- _Brief_: Output every line of the material exactly, omitting images.
════════════════════
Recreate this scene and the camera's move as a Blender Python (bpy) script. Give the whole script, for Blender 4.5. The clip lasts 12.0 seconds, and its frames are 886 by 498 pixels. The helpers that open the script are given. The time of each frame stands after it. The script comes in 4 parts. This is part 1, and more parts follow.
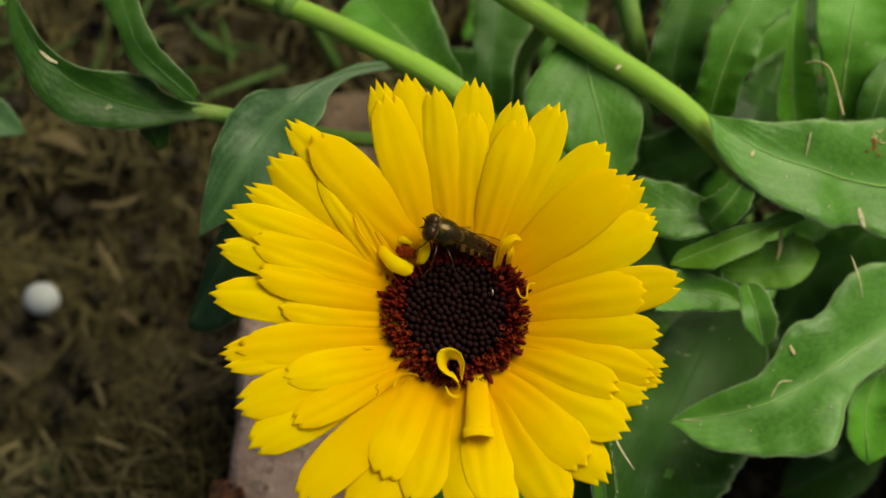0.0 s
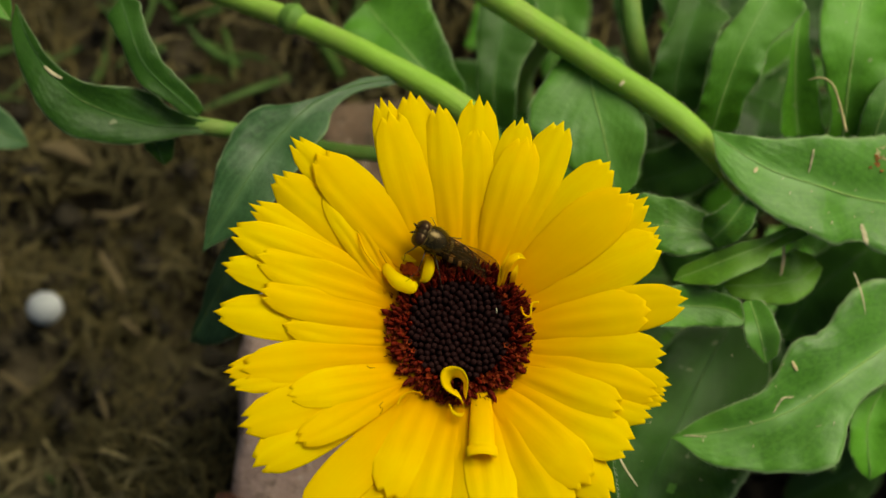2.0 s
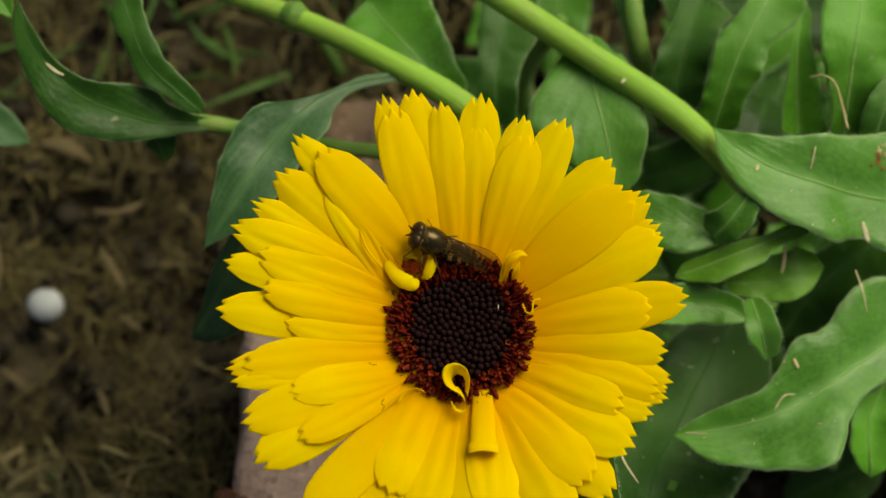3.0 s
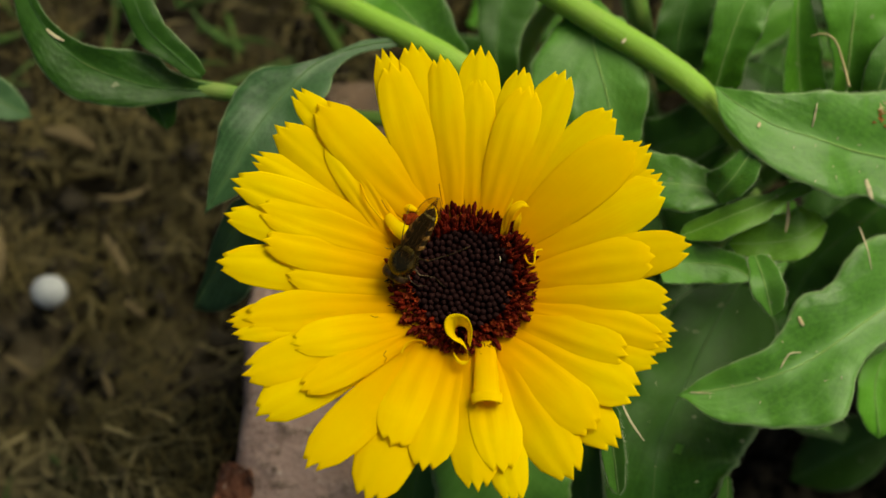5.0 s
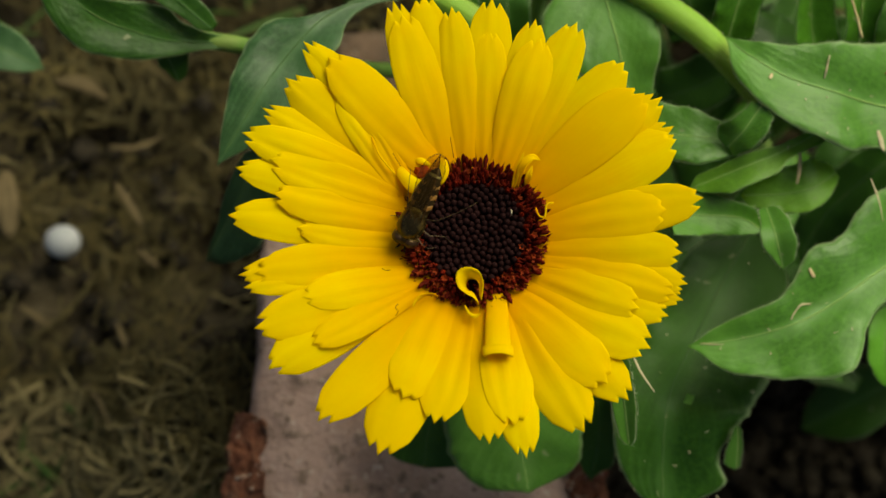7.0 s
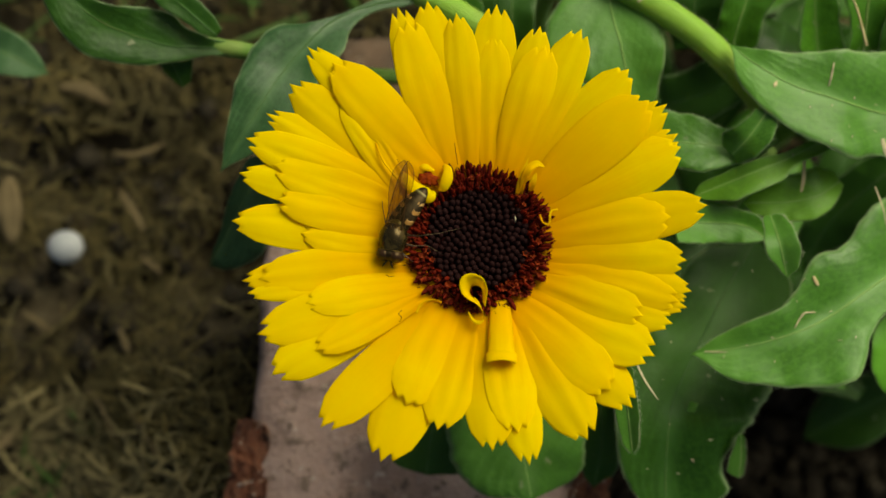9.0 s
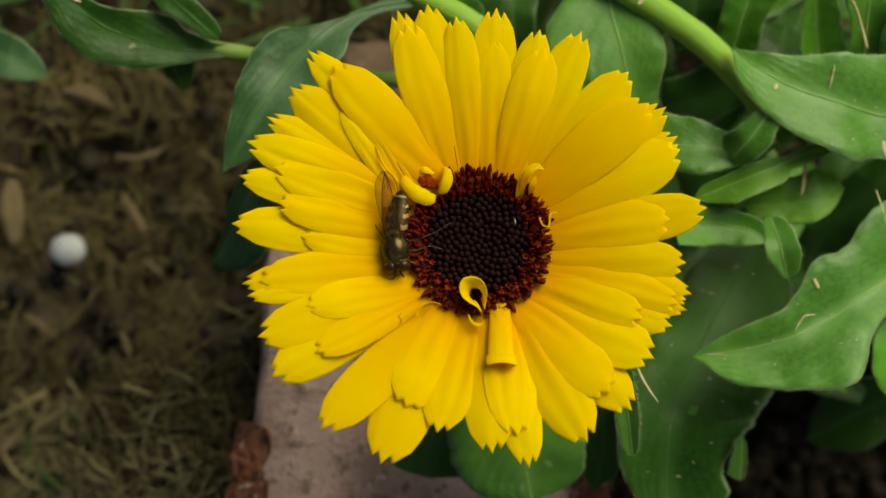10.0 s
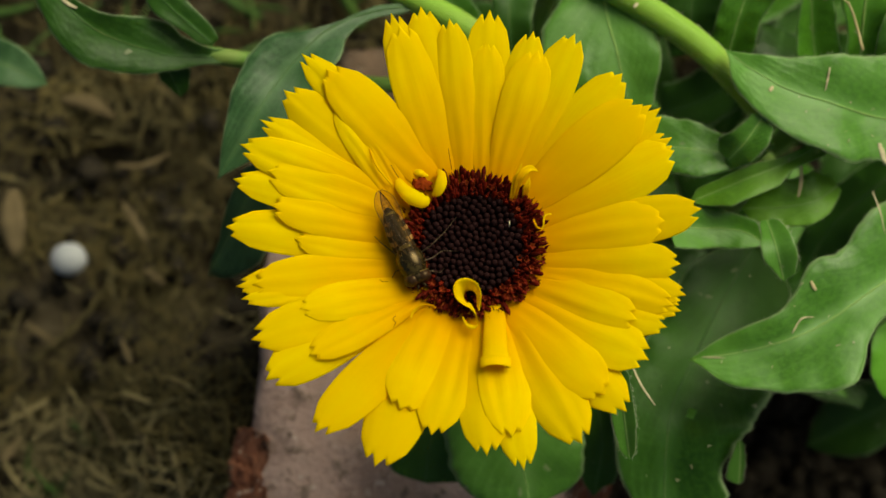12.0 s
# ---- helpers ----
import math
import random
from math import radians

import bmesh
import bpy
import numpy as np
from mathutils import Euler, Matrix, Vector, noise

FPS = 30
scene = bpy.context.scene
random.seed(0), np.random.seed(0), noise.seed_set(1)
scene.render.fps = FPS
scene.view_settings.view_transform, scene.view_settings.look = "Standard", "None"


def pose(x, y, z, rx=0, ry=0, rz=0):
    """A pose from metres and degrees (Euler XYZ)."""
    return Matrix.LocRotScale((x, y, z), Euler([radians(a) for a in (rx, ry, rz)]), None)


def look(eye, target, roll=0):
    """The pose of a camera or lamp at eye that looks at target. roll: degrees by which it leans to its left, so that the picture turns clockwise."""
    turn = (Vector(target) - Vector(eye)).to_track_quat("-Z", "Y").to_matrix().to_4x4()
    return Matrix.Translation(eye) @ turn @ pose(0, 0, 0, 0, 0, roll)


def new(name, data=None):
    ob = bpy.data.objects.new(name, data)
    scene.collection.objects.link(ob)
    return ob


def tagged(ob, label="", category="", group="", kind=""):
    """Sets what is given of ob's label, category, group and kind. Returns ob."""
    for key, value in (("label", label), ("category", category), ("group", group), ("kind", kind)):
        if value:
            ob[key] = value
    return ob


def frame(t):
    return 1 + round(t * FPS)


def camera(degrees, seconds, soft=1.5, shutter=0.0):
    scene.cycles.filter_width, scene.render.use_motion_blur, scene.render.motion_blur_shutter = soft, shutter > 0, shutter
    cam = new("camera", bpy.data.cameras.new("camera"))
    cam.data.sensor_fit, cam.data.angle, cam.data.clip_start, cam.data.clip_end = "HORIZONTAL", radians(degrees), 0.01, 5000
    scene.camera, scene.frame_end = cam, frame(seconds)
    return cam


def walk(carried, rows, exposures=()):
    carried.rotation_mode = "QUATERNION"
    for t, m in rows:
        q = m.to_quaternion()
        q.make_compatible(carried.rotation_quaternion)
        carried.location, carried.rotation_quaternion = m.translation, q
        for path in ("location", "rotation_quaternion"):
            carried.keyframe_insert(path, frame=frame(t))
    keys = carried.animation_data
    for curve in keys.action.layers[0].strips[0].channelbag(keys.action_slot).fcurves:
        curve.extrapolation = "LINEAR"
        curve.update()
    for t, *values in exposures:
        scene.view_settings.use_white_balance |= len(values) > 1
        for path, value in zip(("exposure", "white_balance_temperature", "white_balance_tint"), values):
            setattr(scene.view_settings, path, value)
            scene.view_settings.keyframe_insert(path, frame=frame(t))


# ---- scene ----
════════════════════
- _Completed task_:
Recreate this scene and the camera's move as a Blender Python (bpy) script. Give the whole script, for Blender 4.5. The clip lasts 12.0 seconds, and its frames are 886 by 498 pixels. The helpers that open the script are given. The time of each frame stands after it. The script comes in 4 parts. This is part 1, and more parts follow.
0.0 s
2.0 s
3.0 s
5.0 s
7.0 s
9.0 s
10.0 s
12.0 s
# ---- helpers ----
import math
import random
from math import radians

import bmesh
import bpy
import numpy as np
from mathutils import Euler, Matrix, Vector, noise

FPS = 30
scene = bpy.context.scene
random.seed(0), np.random.seed(0), noise.seed_set(1)
scene.render.fps = FPS
scene.view_settings.view_transform, scene.view_settings.look = "Standard", "None"


def pose(x, y, z, rx=0, ry=0, rz=0):
    """A pose from metres and degrees (Euler XYZ)."""
    return Matrix.LocRotScale((x, y, z), Euler([radians(a) for a in (rx, ry, rz)]), None)


def look(eye, target, roll=0):
    """The pose of a camera or lamp at eye that looks at target. roll: degrees by which it leans to its left, so that the picture turns clockwise."""
    turn = (Vector(target) - Vector(eye)).to_track_quat("-Z", "Y").to_matrix().to_4x4()
    return Matrix.Translation(eye) @ turn @ pose(0, 0, 0, 0, 0, roll)


def new(name, data=None):
    ob = bpy.data.objects.new(name, data)
    scene.collection.objects.link(ob)
    return ob


def tagged(ob, label="", category="", group="", kind=""):
    """Sets what is given of ob's label, category, group and kind. Returns ob."""
    for key, value in (("label", label), ("category", category), ("group", group), ("kind", kind)):
        if value:
            ob[key] = value
    return ob


def frame(t):
    return 1 + round(t * FPS)


def camera(degrees, seconds, soft=1.5, shutter=0.0):
    scene.cycles.filter_width, scene.render.use_motion_blur, scene.render.motion_blur_shutter = soft, shutter > 0, shutter
    cam = new("camera", bpy.data.cameras.new("camera"))
    cam.data.sensor_fit, cam.data.angle, cam.data.clip_start, cam.data.clip_end = "HORIZONTAL", radians(degrees), 0.01, 5000
    scene.camera, scene.frame_end = cam, frame(seconds)
    return cam


def walk(carried, rows, exposures=()):
    carried.rotation_mode = "QUATERNION"
    for t, m in rows:
        q = m.to_quaternion()
        q.make_compatible(carried.rotation_quaternion)
        carried.location, carried.rotation_quaternion = m.translation, q
        for path in ("location", "rotation_quaternion"):
            carried.keyframe_insert(path, frame=frame(t))
    keys = carried.animation_data
    for curve in keys.action.layers[0].strips[0].channelbag(keys.action_slot).fcurves:
        curve.extrapolation = "LINEAR"
        curve.update()
    for t, *values in exposures:
        scene.view_settings.use_white_balance |= len(values) > 1
        for path, value in zip(("exposure", "white_balance_temperature", "white_balance_tint"), values):
            setattr(scene.view_settings, path, value)
            scene.view_settings.keyframe_insert(path, frame=frame(t))


# ---- scene ----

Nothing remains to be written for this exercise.